Search code examples
pythonmachine-learningnlpgensimdoc2vec

Cannot align graph because multiple tag doc2vec returning more items in doctag_syn0 than there are in the training data


I am training a doc2vec model with multiple tags, so it includes the typical doc "ID" tag and then it also contains a label tag "Category 1." I'm trying to graph the results such that I get the doc distribution in a 2d (using LargeVis) but am able to color different tags. My problem is that the vectors the model returns exceed the number of training observations by 5 making difficult to align the original tags with the vectors:

In[1]: data.shape 
Out[1]: (17717,5)

Training the model on 100 parameters

In[2]: model.docvecs.doctag_syn0.shape
Out[2]: (17722,100) 

I have no idea whether the 5 additional observations shift the order of the vectors or whether they're just appended to the end. I want to avoid using string tags for the doc IDs because I am preparing this code to use on a much larger dataset. I found an explanation in a google group https://groups.google.com/forum/#!topic/gensim/OdvQkwuADl0 which explained that using multiple tags per doc can result in this type of output. However, I haven't been able to find a way to avoid or correct it in any forum or documentation.


Solution

  • The number of doc-vectors learned will be equal to the number of unique tags you've supplied. It looks like perhaps you've supplied 17,717 unique-IDs and then 5 extra repeating category-tags. Thus, there are 17,722 total known doc-tags (and thus corresponding learned doc-vectors). So, this is expected behavior.
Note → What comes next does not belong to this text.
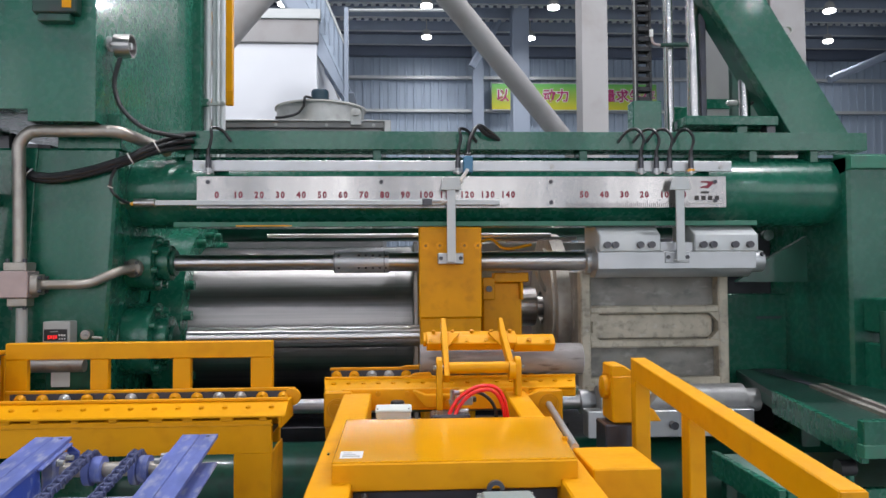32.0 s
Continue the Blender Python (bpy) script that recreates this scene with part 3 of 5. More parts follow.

    If you need to pass just the 17,717 per-doc vectors to some other process (like a dimensionality-reduction to 2-d), you'll have to pull them out of the model. You could pull them out 1-by-1 – model.docvecs[doc_id] – and put them into whatever form the next step needs.

    If your doc-IDs happen to have been plain ints, from 0 to 17,716, then they will in fact be the first 17,716 entries in the model.docvecs.doctag_syn0 array, which might make things easier - you may just be able to use a view into that array. (The last five rows will be the string tags.)

    I would suggest doing all your steps first without the extra complication of adding the secondary category string tags. Such extra tags may help or hurt vector-usefulness for downstream tasks in different situations, but definitely (as you've seen) make things a bit more complicated. So getting baseline results and outputs, without that complication, may be helpful.